El pasado julio, el secretario de estado norteamericano, Mike Pompeo, anunció la creación de la “Comisión de Derechos Inalienables”, cuyo objetivo es asesorar al gobierno en materias de derechos humanos en el plano internacional. La comisión, encabezada por la profesora de Harvard Mary Ann Glendon, “dará una mirada fresca al discurso de los derechos humanos, el cual se ha separado de los principios fundantes de la nación, es decir, los de la ley natural y los derechos naturales”. Así se anunció su creación en el periódico del gobierno estadounidense.

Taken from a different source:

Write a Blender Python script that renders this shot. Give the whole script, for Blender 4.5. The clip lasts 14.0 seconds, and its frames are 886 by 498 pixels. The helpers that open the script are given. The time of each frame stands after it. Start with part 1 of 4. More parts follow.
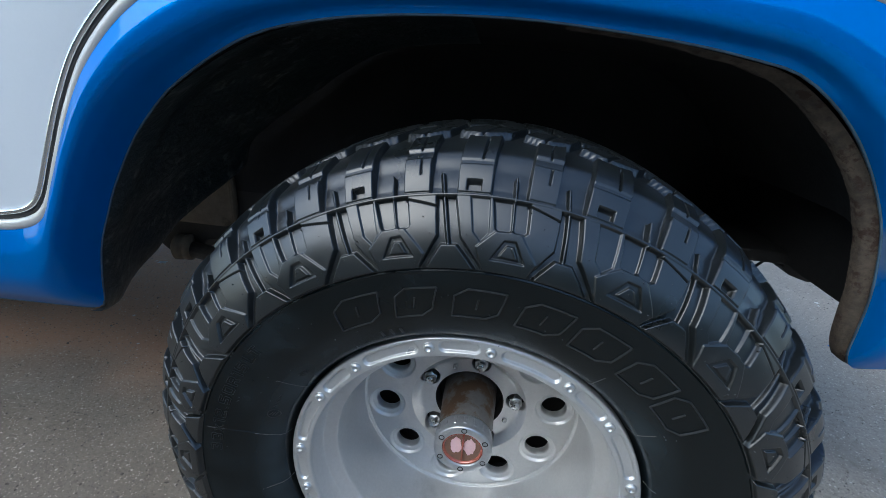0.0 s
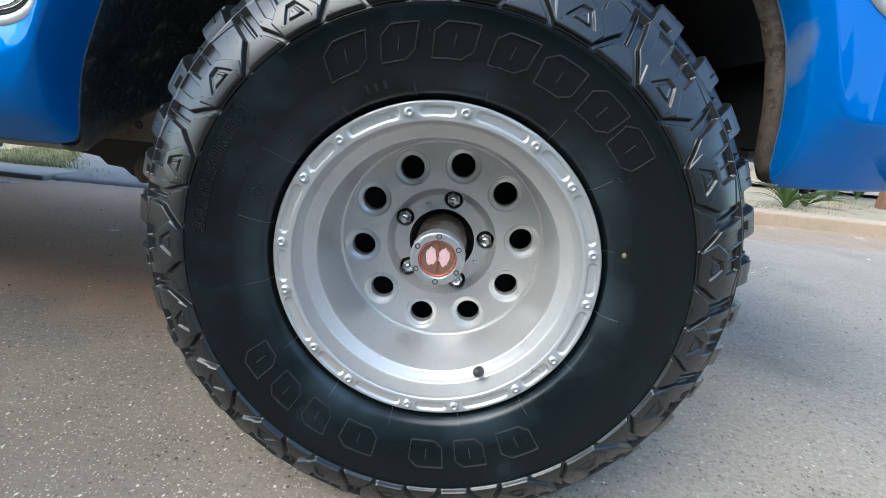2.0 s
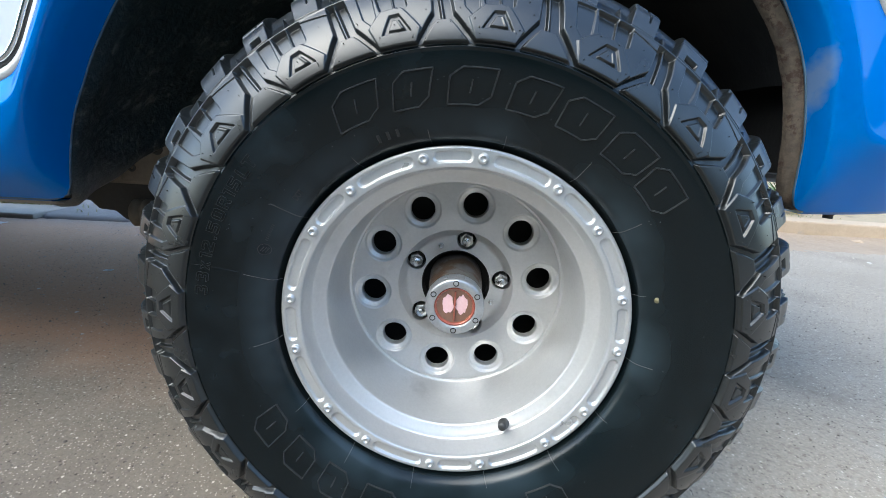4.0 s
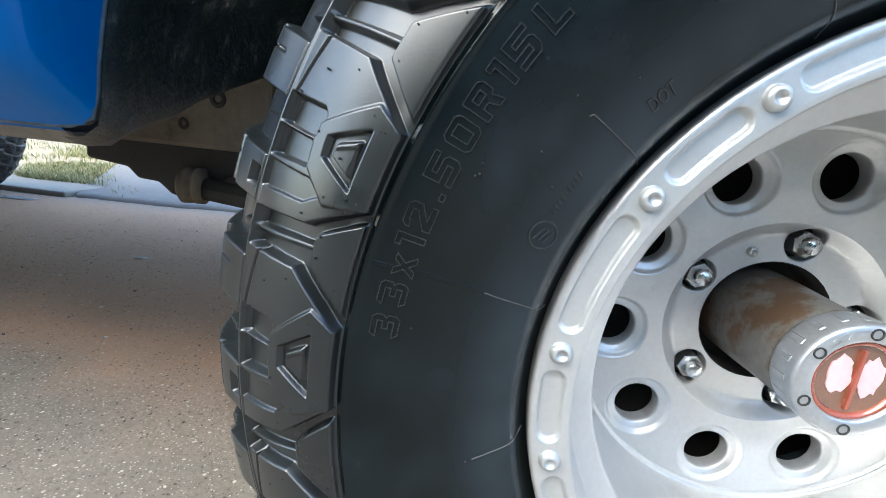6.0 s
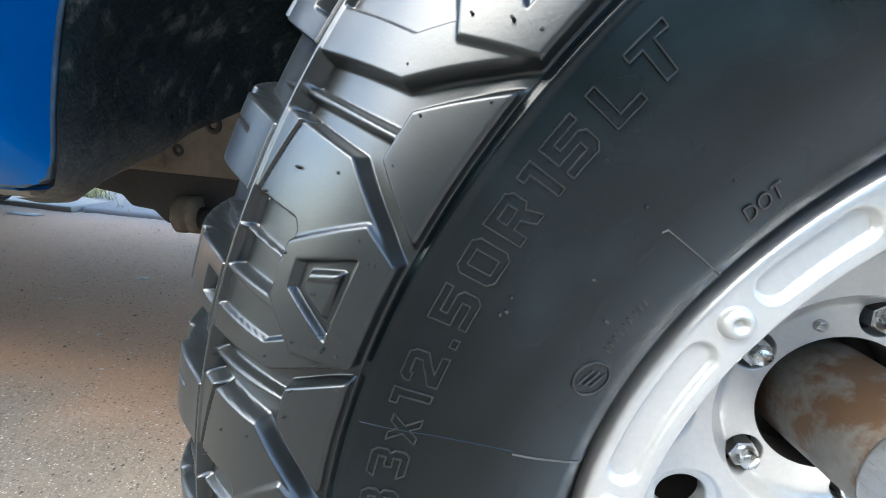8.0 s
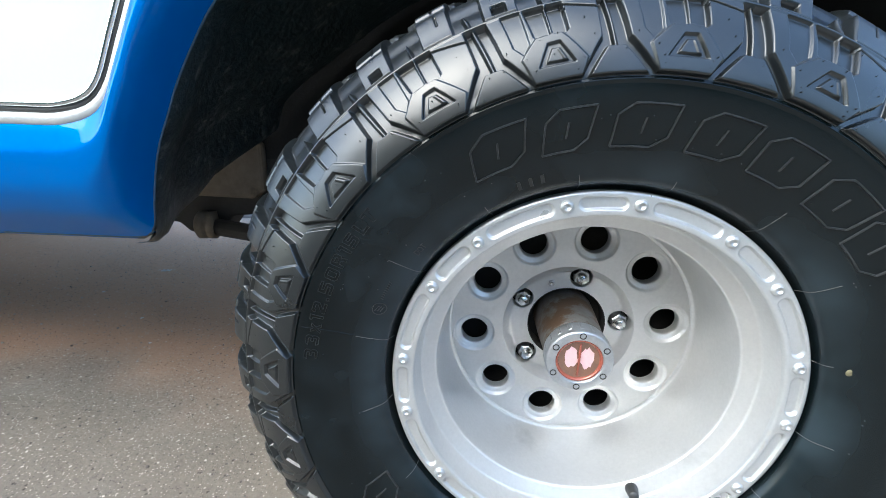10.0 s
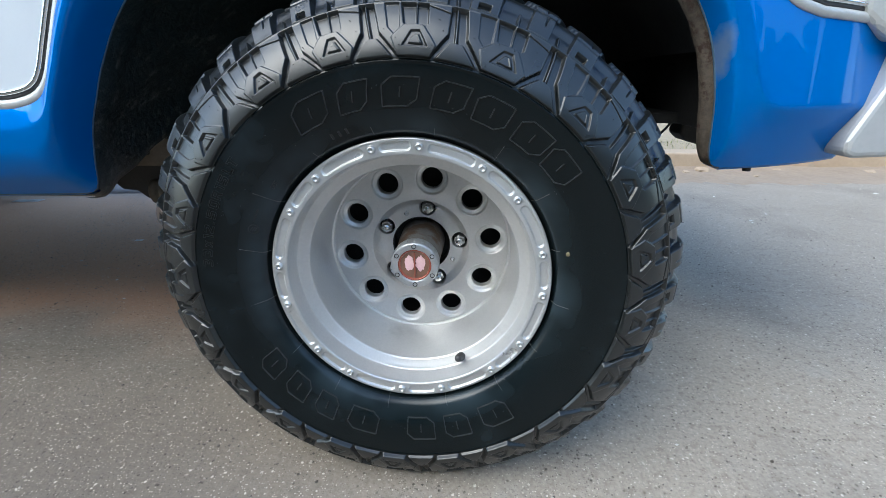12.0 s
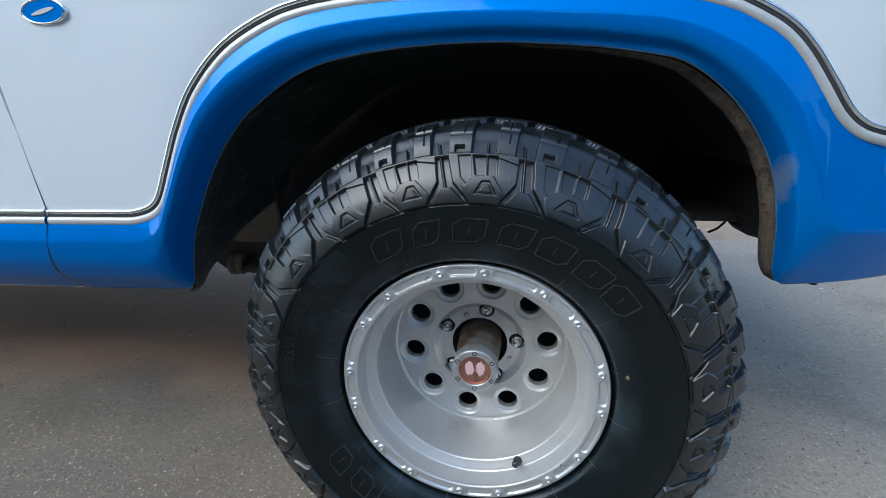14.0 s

La iniciativa de Pompeo evidencia cierta preocupación por la manera en que hoy se concibe el derecho internacional de los derechos humanos. Y si bien la realidad de Estados Unidos no es la nuestra, las sospechas en esta materia no se encuentran muy alejadas. Basta pensar en la carta enviada por el Presidente junto con otros cuatro países a la Comisión Interamericana de Derechos Humanos hace algunos meses pidiendo más autonomía para los Estados, o en las críticas a la eventual ratificación del Protocolo Facultativo de la CEDAW. Para muchos, estas aprensiones pueden ser exageradas y retrógradas, sin embargo, hay elementos a los que es importante poner atención. 

Por ejemplo, los tratados internacionales sobre derechos humanos en general están formulados en términos amplios, de modo que no es fácil delimitar el contenido específico de los derechos ni quiénes son los obligados. Las cortes internacionales, entonces, deben realizar una labor interpretativa que, dada la formulación del texto, suele ser bastante libre. Inevitablemente las cortes incorporan en su análisis consideraciones políticas y morales, especialmente cuando se trata de asuntos difíciles y sobre los que no hay demasiado consenso, como conflictos de libertad de expresión o religiosa. Tienen, así, el espacio para llenar del contenido que quieran el derecho en disputa, sin necesariamente tener una justificación jurídica para ello.

El problema es que el mejor lugar para decidir cuestiones políticas es el debate entre aquellos a quienes esas cuestiones afectan directamente y no a través de decisiones adoptadas por unos pocos expertos (quienes, dicho sea de paso, no son elegidos democráticamente). Así, las sospechas sobre el derecho internacional de los derechos humanos no son mera manifestación de autoritarismo o decisiones irreflexivas, sino del reconocimiento de que han ido perdiendo valor, o al menos protagonismo, los procesos democráticos locales.

Todo esto conlleva una pérdida de legitimidad del sistema internacional y de los derechos humanos que, a la larga, hace difícil tomarse los derechos humanos en serio.